Walking in the Southern Plains of the Serengeti National Park

I have never really spent much time on the southern plains of the Serengeti National Park. I mean I have been there, I have done days of game viewing down there and seen some incredible scenes when the migration is in residence, wildebeest strewn for mile after mile all making their unique cross between a grunt and a moo. Then when the calving happens it’s a chaos of worried mothers and gamboling calves…. And of course eager predators.

But I haven’t really spend TIME down there. A recent film production allowed me to do just that. We set up a base camp out on the plains just inside the Serengeti Boundary and were based there for a week. I think being somewhere for a week allows you to get a pretty good feel for it, for its beauty and for its darker side. We weren’t there in the migration moment so no thronging hordes of beasties charging though camp or searching for lost offspring, it was just us and the resident game. Not huge amounts of it but pretty impressive all the same.

I don’t want this to be a checklist of what we saw but the unusual sightings for me was a pair of honey badgers who didn’t seem too worried about us and just kept on doing their thing as we watched them gambol and sniff around. The great spot for me was a pack of wild dogs – probably 10 or a dozen just hanging out in some scrub, such majestic and elusive animals with their long skinny legs and monster radar ears.

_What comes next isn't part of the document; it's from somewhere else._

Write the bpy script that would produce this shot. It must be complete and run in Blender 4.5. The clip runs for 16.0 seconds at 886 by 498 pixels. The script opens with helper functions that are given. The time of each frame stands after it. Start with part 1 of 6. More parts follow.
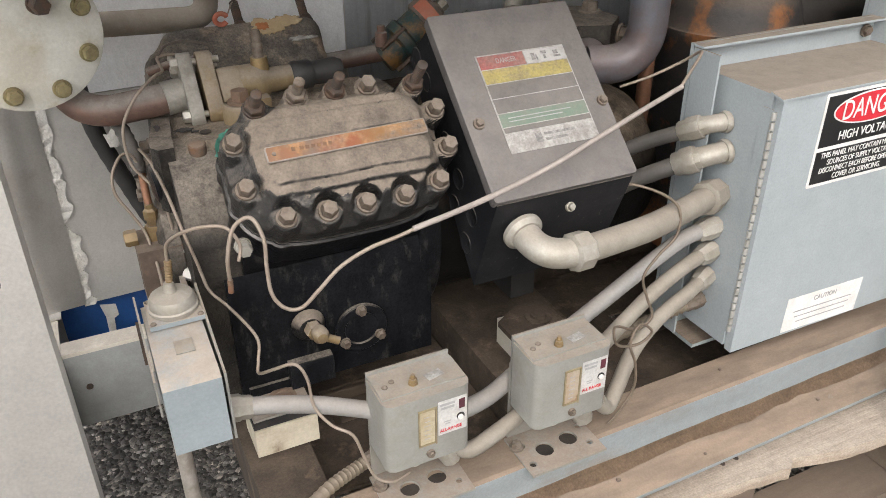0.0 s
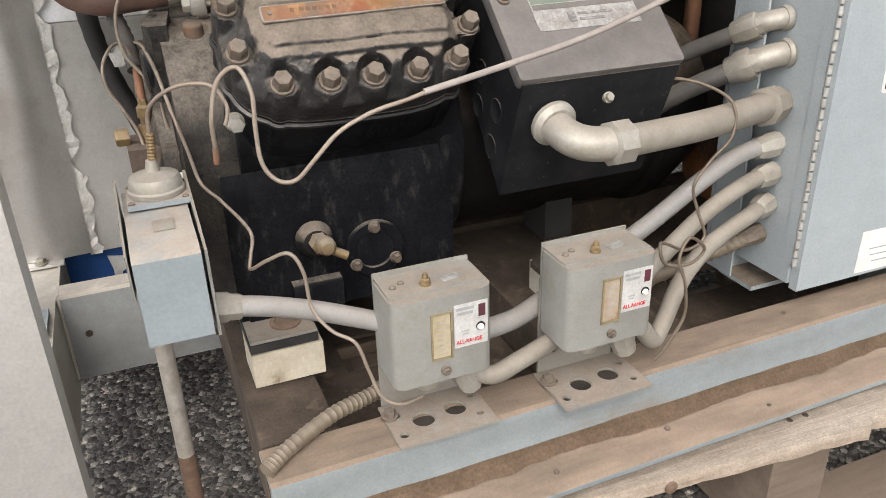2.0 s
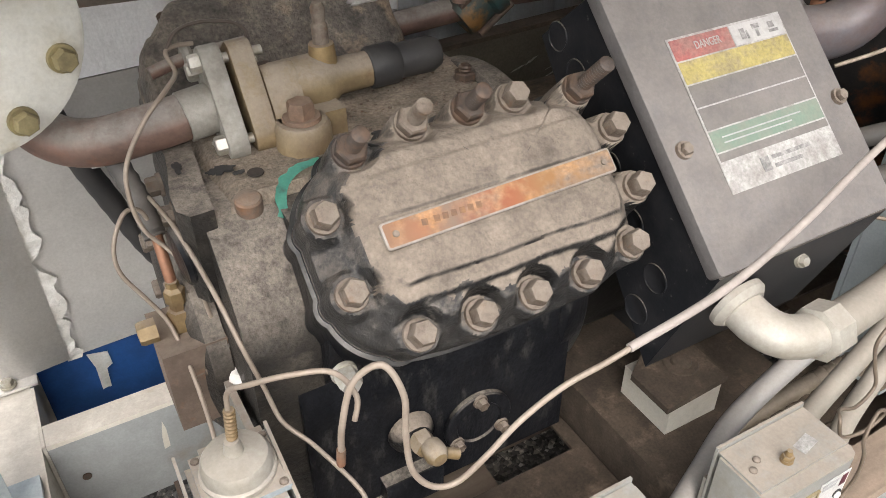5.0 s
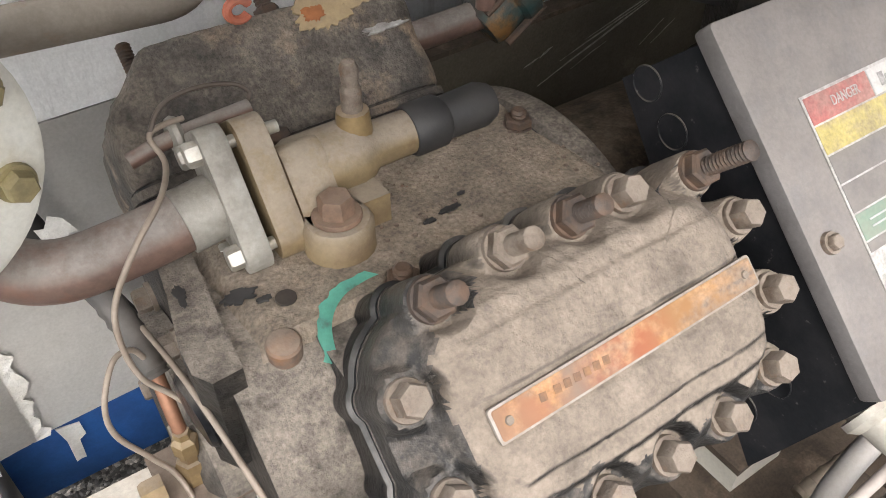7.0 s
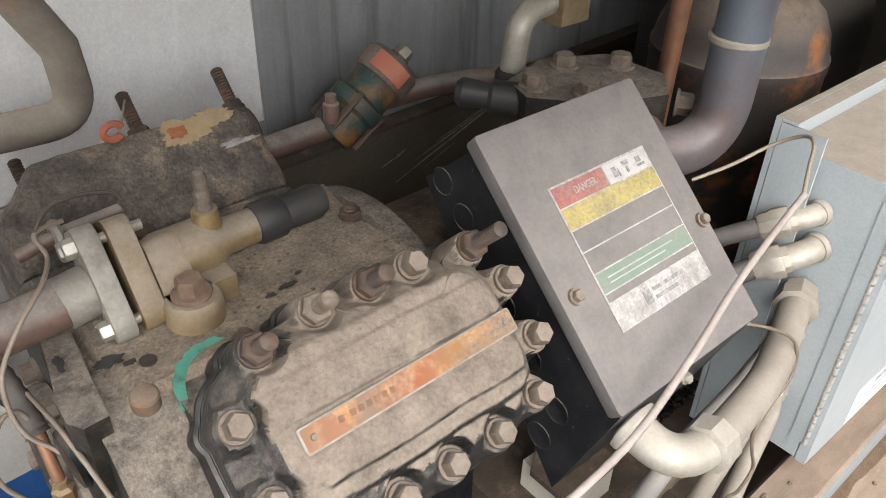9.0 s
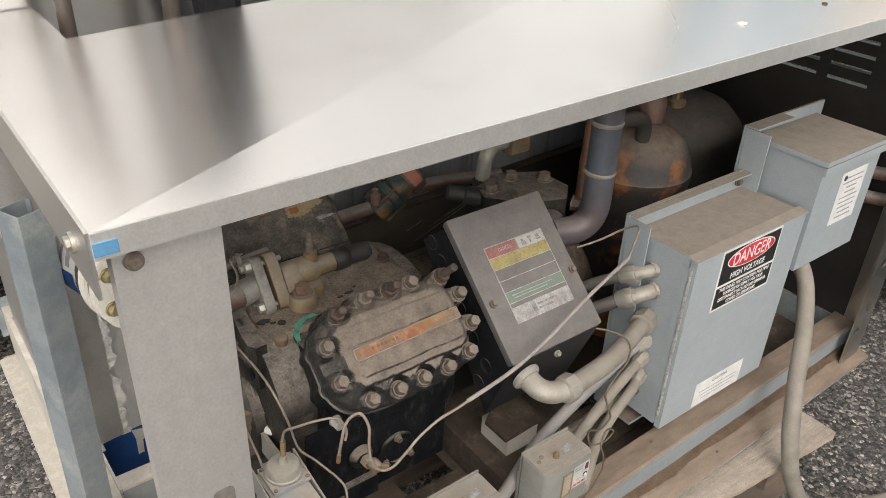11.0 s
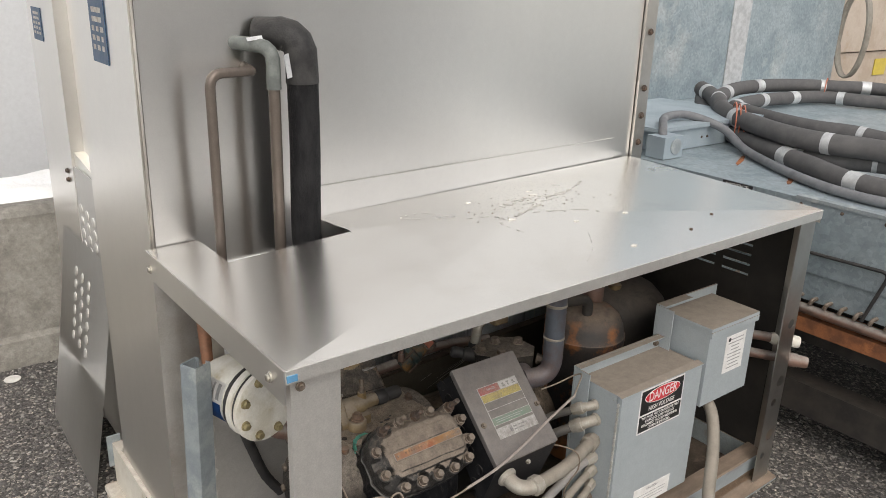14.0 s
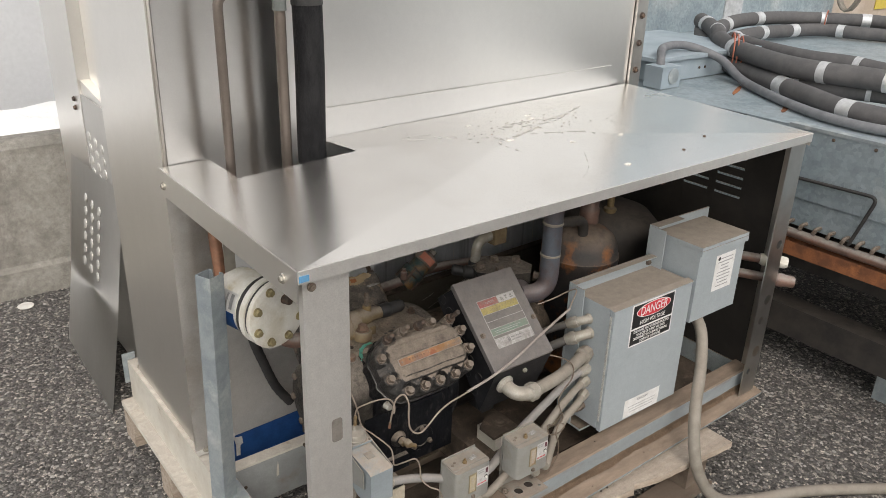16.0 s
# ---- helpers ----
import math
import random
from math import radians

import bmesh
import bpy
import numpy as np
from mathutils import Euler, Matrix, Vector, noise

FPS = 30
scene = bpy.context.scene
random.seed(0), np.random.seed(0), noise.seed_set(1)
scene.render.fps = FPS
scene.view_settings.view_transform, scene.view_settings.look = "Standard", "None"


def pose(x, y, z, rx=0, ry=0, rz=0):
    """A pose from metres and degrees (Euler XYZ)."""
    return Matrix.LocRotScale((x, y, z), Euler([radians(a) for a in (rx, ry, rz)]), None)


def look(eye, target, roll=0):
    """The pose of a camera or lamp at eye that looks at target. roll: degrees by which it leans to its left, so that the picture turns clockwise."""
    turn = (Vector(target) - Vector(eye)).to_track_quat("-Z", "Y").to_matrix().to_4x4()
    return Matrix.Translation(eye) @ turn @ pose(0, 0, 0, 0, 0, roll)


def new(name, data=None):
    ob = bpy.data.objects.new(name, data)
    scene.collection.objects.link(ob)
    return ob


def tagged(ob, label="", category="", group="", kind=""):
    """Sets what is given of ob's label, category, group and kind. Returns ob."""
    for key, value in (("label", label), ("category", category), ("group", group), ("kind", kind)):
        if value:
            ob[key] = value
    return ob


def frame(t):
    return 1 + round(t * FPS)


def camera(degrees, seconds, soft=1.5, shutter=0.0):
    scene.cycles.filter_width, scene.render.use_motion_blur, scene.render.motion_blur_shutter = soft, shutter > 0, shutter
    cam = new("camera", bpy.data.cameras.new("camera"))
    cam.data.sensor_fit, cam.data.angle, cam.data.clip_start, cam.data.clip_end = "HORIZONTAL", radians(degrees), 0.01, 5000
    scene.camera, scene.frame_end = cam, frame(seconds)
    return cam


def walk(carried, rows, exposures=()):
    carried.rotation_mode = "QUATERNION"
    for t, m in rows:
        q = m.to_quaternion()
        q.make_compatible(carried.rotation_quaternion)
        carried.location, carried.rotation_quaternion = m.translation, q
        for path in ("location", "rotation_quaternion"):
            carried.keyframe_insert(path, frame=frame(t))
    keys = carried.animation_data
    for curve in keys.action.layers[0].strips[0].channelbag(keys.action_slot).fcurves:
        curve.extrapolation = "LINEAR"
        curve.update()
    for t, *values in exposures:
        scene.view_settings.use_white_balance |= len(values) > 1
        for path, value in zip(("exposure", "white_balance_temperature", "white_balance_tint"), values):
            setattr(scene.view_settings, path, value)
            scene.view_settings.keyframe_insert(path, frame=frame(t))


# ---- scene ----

But the thing that I loved about the southern plans wasn’t really about the animals – it was about the space. The sky seemed bigger and distances harder to gauge when there is no reference point ….and the best bit – all the surprises! Heading towards a small bush on the far horizon you thought you could see all the land from here to there …and it looked flat or gently undulating. Then with no warning the ground would open up before you and you would find yourself looking down in to a hidden valley complete with water hole and a herd of zebra and a few skulking hyenas – amazing!  After a while I stopped making assumptions about the ‘featureless southern plains’ and decided to let the landscape be in charge and just got on with enjoying the vast space and daily surprises.